Provided records:
------------------------------

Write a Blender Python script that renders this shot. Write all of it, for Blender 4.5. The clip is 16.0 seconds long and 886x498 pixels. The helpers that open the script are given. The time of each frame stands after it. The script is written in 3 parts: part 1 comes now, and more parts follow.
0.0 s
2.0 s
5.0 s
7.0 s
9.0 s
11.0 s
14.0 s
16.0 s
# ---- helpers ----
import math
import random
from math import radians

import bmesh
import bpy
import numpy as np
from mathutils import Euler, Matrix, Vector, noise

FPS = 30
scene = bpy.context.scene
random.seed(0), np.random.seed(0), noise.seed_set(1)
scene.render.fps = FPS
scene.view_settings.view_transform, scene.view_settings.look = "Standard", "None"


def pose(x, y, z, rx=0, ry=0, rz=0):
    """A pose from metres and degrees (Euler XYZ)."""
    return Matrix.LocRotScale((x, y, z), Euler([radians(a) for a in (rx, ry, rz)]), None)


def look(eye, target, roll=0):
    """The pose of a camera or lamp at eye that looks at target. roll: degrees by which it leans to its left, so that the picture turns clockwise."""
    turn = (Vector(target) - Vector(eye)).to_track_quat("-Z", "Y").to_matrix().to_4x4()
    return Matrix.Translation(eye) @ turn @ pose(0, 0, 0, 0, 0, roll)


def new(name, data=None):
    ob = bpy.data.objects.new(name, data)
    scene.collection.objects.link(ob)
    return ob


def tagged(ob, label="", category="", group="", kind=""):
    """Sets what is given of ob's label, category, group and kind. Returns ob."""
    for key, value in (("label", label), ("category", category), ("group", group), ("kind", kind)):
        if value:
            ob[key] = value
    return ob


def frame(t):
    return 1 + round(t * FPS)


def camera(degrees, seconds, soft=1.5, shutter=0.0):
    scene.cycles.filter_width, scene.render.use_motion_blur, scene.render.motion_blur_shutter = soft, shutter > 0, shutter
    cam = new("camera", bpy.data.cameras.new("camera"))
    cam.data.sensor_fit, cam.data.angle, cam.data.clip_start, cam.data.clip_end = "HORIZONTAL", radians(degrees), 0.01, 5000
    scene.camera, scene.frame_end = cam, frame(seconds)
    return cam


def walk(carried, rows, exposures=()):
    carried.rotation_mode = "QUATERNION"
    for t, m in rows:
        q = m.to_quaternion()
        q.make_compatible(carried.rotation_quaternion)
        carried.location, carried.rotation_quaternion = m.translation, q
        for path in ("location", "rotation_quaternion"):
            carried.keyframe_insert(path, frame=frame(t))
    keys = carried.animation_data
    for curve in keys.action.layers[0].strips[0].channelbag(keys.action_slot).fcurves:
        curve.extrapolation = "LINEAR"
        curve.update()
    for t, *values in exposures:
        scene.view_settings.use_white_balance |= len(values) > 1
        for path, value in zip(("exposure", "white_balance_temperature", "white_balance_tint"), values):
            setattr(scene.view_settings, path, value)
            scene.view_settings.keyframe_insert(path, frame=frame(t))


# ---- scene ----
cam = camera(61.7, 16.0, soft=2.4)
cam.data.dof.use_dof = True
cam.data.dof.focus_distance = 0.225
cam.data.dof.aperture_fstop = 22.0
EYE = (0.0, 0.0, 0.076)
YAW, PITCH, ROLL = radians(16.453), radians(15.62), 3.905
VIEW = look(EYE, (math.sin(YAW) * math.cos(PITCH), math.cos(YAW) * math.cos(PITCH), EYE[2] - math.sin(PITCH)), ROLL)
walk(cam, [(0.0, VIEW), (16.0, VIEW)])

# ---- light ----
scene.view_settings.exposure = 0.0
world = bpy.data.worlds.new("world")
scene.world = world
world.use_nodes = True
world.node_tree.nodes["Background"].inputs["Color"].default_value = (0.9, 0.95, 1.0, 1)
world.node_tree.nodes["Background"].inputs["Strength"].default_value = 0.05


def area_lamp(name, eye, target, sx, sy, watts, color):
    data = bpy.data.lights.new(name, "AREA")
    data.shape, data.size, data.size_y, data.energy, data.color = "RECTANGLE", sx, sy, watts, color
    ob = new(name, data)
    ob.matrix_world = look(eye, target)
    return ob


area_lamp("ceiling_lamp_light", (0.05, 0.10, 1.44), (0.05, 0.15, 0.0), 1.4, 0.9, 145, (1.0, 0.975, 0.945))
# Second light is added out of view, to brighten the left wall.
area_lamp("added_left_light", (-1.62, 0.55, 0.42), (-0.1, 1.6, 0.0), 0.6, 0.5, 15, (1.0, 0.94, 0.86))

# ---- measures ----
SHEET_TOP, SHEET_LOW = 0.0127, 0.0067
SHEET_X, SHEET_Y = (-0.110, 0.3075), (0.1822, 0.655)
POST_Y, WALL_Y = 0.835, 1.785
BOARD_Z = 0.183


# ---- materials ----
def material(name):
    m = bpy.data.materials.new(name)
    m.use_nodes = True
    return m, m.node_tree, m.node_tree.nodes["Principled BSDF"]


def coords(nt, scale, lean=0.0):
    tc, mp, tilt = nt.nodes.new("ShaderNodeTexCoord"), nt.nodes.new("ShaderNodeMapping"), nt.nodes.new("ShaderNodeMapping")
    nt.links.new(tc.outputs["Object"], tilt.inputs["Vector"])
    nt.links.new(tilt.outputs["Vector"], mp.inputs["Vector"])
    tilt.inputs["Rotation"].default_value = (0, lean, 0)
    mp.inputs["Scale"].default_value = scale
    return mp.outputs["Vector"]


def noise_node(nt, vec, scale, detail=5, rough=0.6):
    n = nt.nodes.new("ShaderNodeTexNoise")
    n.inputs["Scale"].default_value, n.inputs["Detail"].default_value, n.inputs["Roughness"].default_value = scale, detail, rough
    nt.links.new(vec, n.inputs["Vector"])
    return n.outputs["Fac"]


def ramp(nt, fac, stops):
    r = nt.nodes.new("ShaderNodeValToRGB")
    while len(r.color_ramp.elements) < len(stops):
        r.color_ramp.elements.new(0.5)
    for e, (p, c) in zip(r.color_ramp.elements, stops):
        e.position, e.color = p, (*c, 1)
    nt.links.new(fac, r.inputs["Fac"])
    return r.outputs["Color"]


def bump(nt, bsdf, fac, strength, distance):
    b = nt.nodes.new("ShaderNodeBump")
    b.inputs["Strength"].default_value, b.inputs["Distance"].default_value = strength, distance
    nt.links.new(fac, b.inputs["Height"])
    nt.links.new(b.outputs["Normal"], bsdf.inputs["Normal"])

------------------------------

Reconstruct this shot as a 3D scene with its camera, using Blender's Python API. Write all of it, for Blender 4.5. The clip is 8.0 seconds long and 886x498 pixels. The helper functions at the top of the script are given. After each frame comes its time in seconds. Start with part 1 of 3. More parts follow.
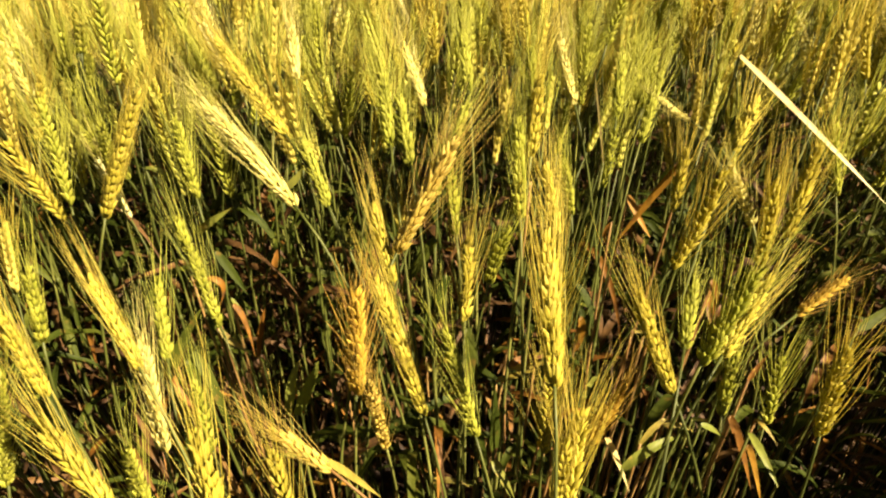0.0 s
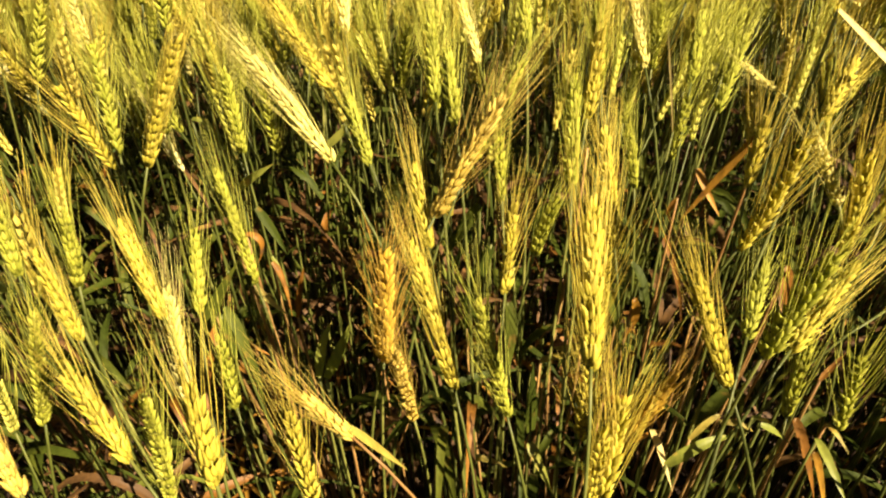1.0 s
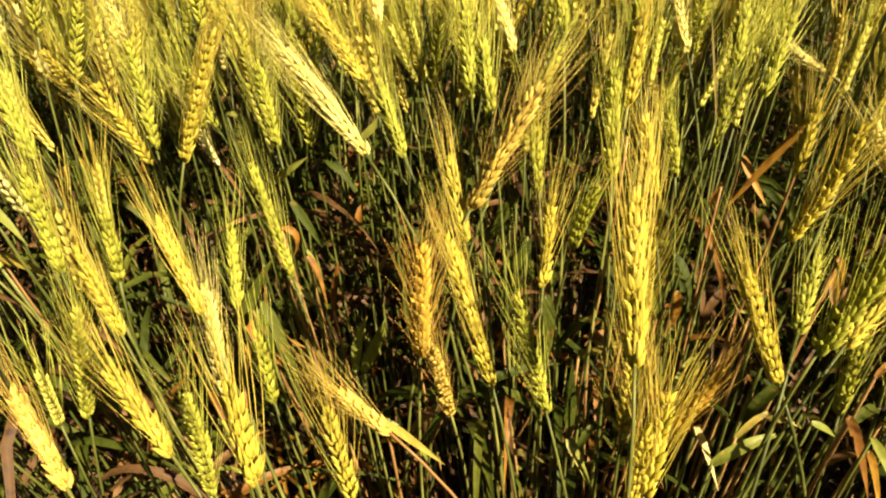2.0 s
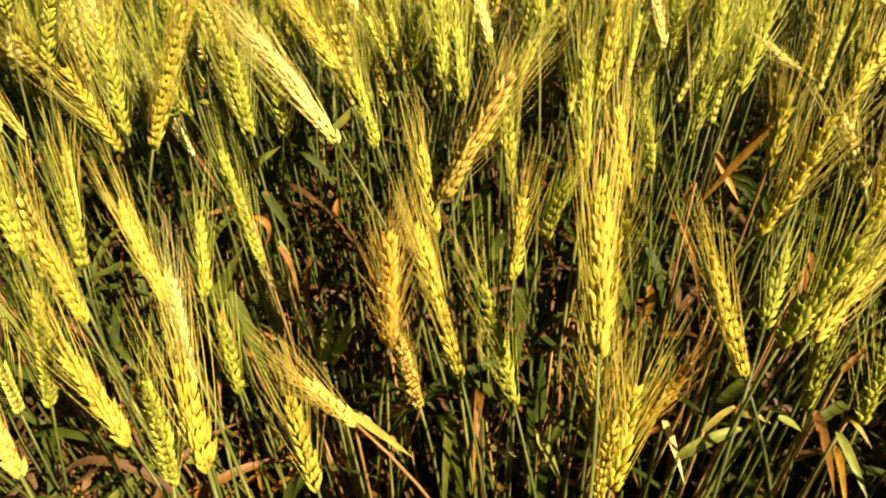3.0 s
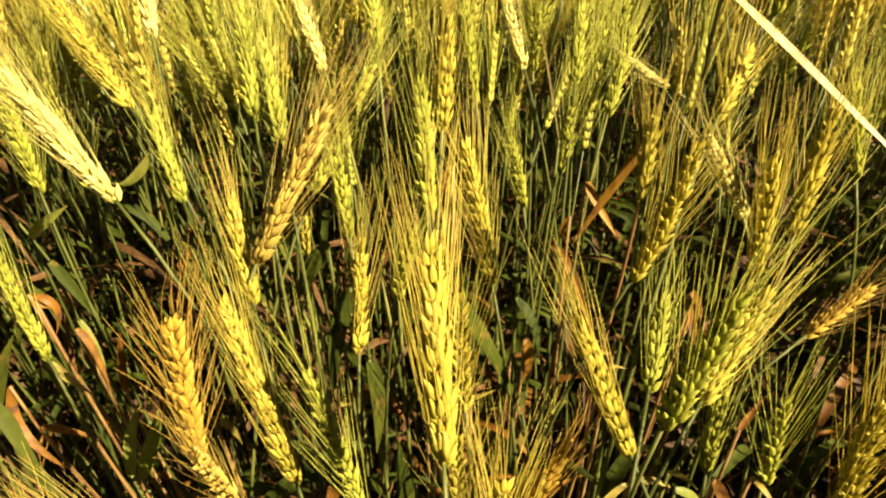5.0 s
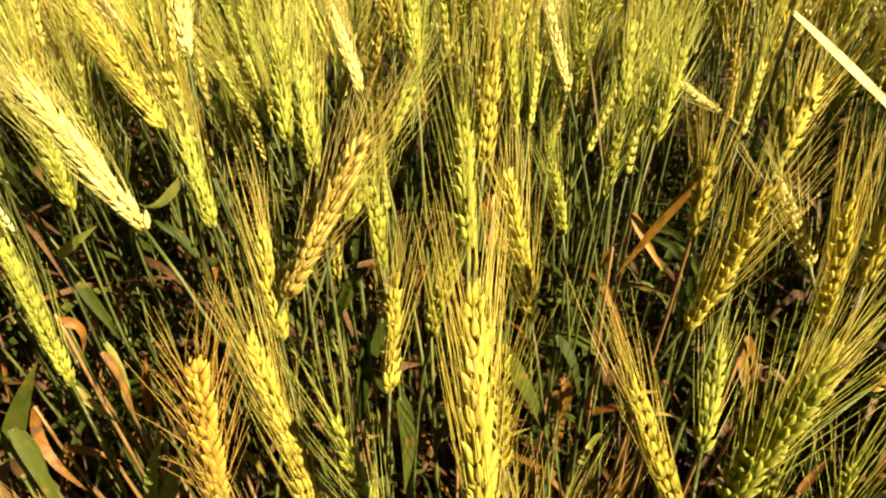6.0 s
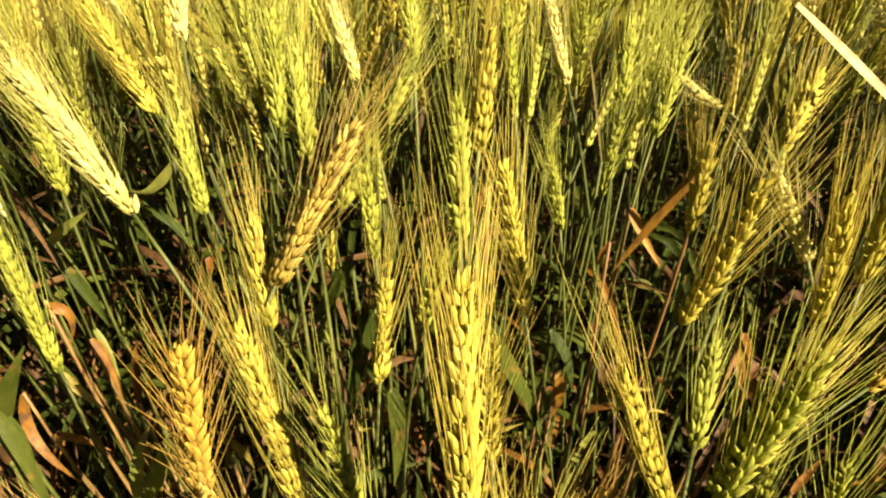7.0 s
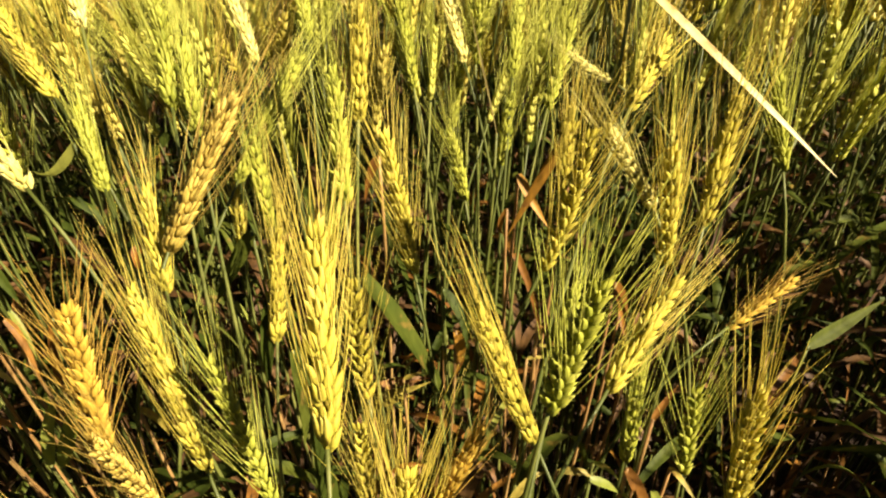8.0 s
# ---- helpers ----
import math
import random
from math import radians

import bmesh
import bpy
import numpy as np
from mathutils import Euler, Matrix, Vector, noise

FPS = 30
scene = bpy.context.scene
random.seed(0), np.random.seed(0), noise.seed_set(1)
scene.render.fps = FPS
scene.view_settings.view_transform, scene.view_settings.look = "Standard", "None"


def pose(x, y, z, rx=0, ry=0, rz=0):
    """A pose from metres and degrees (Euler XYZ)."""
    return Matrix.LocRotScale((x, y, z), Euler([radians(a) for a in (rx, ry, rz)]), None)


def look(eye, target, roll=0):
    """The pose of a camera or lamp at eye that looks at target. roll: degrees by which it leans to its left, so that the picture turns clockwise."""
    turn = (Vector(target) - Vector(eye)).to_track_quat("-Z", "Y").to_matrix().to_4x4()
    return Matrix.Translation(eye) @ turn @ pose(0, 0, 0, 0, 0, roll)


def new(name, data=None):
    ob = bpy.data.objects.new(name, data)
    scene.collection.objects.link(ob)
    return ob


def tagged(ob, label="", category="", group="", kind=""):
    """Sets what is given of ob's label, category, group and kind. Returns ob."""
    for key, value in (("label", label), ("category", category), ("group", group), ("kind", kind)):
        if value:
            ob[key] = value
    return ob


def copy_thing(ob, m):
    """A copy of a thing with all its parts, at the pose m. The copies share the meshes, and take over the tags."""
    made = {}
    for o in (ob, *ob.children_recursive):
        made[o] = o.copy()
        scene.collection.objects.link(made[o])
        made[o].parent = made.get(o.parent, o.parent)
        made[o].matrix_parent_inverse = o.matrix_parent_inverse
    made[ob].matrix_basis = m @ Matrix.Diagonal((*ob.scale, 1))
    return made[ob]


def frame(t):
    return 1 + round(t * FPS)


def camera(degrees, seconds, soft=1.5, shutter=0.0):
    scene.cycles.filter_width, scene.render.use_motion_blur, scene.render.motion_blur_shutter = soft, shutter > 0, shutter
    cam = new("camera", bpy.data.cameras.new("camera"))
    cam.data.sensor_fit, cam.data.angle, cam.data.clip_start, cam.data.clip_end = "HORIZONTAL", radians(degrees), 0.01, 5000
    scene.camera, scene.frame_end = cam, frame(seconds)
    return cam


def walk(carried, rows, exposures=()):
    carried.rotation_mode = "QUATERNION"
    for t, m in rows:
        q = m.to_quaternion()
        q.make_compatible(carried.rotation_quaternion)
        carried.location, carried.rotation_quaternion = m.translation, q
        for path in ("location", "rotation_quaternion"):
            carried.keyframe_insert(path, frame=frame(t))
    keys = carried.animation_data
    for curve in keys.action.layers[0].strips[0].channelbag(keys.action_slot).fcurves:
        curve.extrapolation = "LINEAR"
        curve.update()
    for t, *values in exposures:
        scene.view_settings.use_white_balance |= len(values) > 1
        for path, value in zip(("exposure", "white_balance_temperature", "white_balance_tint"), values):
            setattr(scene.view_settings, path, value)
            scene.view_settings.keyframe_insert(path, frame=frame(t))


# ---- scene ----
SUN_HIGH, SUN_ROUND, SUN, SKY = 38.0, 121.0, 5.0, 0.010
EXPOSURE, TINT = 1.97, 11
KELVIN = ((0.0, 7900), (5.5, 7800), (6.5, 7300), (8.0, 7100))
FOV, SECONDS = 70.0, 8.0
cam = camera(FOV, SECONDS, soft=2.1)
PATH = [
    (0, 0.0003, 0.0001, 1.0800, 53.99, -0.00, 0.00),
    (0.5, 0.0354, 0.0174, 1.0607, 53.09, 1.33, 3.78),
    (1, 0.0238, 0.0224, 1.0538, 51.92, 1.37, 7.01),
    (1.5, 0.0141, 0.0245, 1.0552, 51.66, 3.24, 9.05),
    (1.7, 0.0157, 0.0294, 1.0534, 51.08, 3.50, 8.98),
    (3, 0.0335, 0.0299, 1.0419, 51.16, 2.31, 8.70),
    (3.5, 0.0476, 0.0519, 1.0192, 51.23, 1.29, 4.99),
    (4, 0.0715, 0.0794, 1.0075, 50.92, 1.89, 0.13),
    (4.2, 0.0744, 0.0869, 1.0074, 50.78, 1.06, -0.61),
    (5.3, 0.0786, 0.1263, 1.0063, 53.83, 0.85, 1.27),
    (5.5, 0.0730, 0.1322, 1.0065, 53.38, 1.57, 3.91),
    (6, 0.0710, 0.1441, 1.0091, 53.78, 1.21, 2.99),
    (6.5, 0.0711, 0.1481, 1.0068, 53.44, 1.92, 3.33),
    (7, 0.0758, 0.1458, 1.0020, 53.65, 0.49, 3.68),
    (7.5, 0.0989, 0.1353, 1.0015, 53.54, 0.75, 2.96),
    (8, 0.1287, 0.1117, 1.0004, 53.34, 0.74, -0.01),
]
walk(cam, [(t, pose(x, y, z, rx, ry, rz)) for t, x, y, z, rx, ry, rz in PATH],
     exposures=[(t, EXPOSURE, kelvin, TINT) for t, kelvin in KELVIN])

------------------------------

Exercise goal: What is the number of lines in the data that hold the word "comes"? Reply with that number and nothing else.

Full output: 2